> [AIM OF THE TASK] Make an exact copy of all the material below, apart from the pictures.

Begin SUPPLIED MATERIAL

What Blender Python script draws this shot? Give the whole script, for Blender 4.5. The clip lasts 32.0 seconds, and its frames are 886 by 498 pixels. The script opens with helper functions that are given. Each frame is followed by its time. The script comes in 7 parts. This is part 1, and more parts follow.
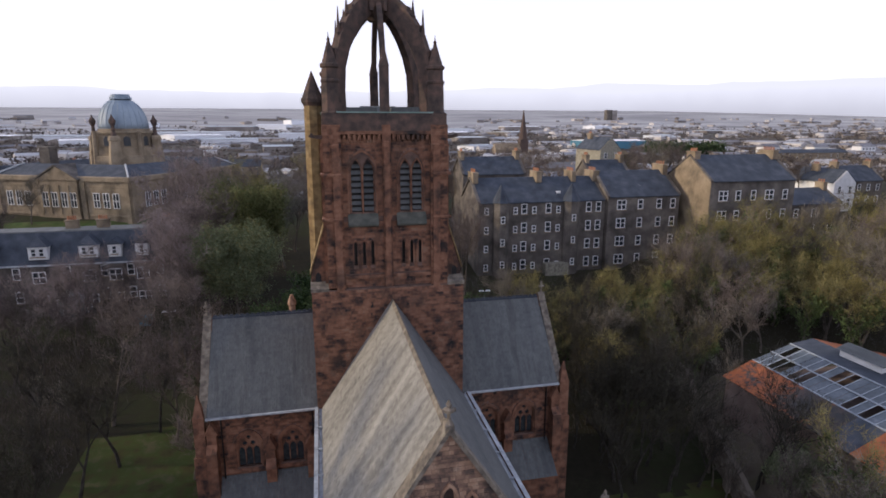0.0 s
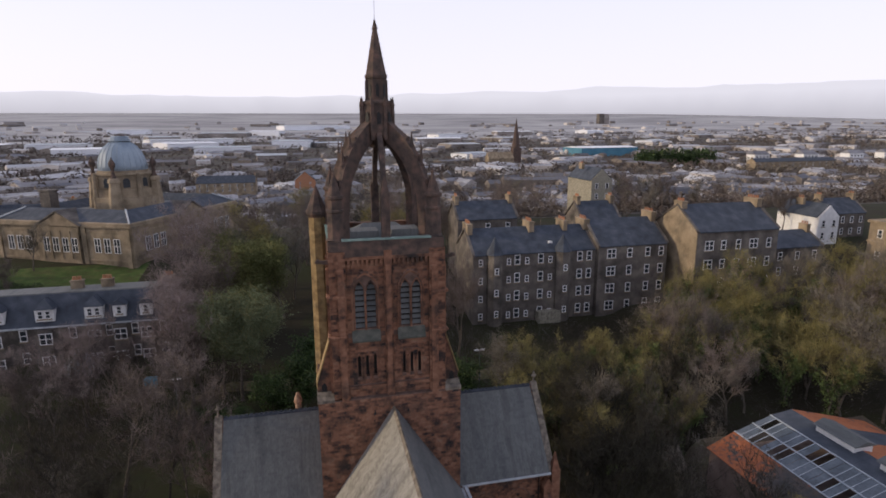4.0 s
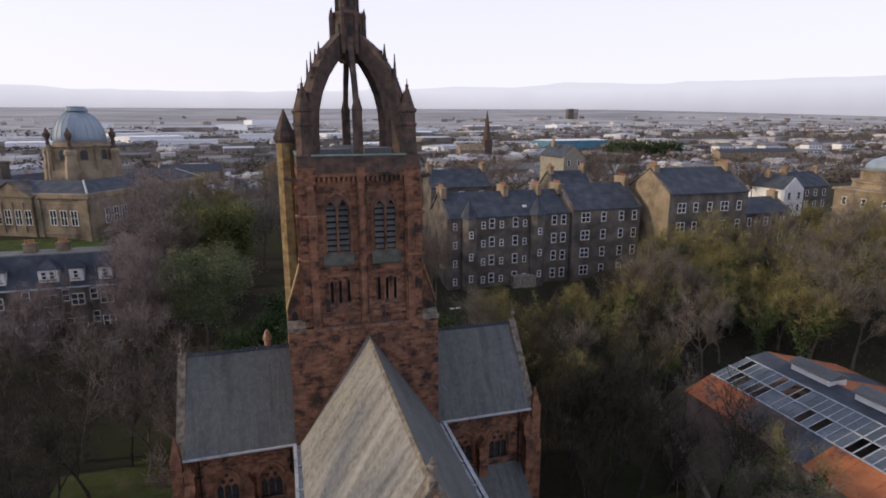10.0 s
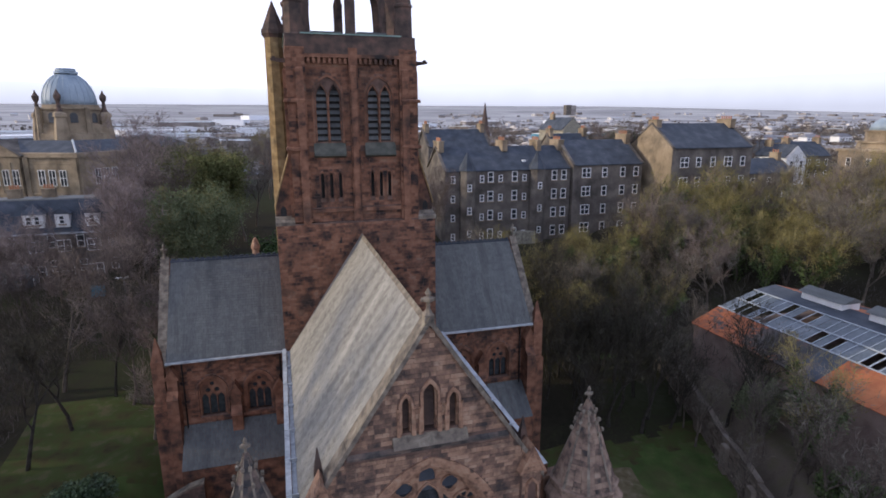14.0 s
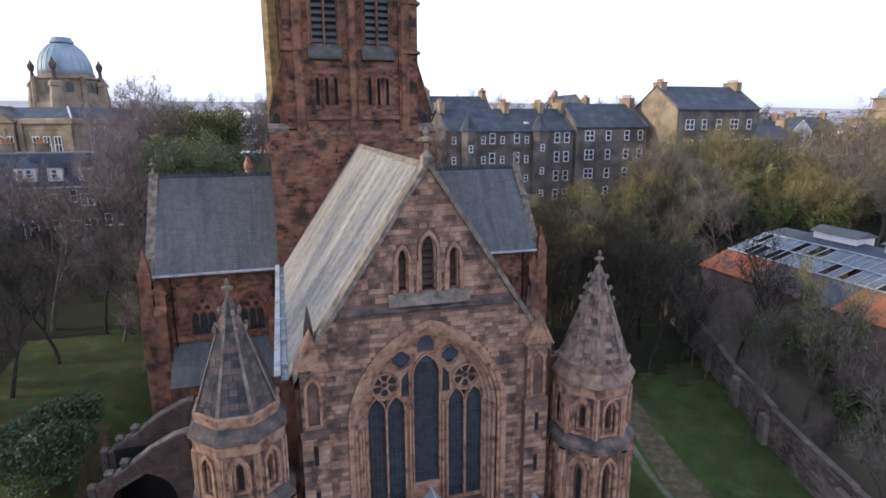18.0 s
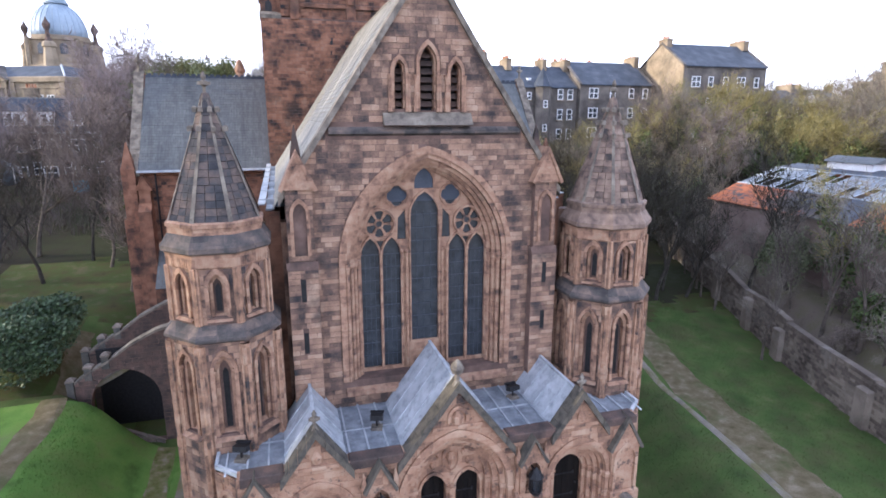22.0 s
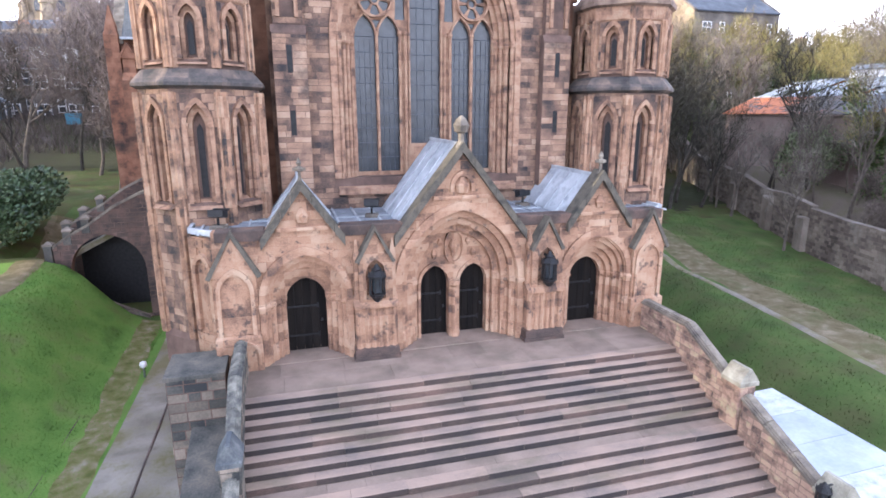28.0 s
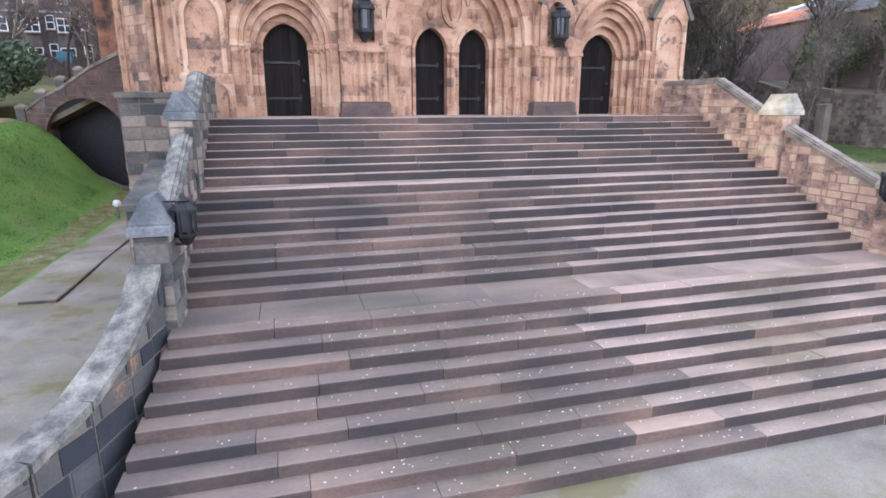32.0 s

End SUPPLIED MATERIAL

> [FULL ANSWER]
What Blender Python script draws this shot? Give the whole script, for Blender 4.5. The clip lasts 32.0 seconds, and its frames are 886 by 498 pixels. The script opens with helper functions that are given. Each frame is followed by its time. The script comes in 7 parts. This is part 1, and more parts follow.
0.0 s
4.0 s
10.0 s
14.0 s
18.0 s
22.0 s
28.0 s
32.0 s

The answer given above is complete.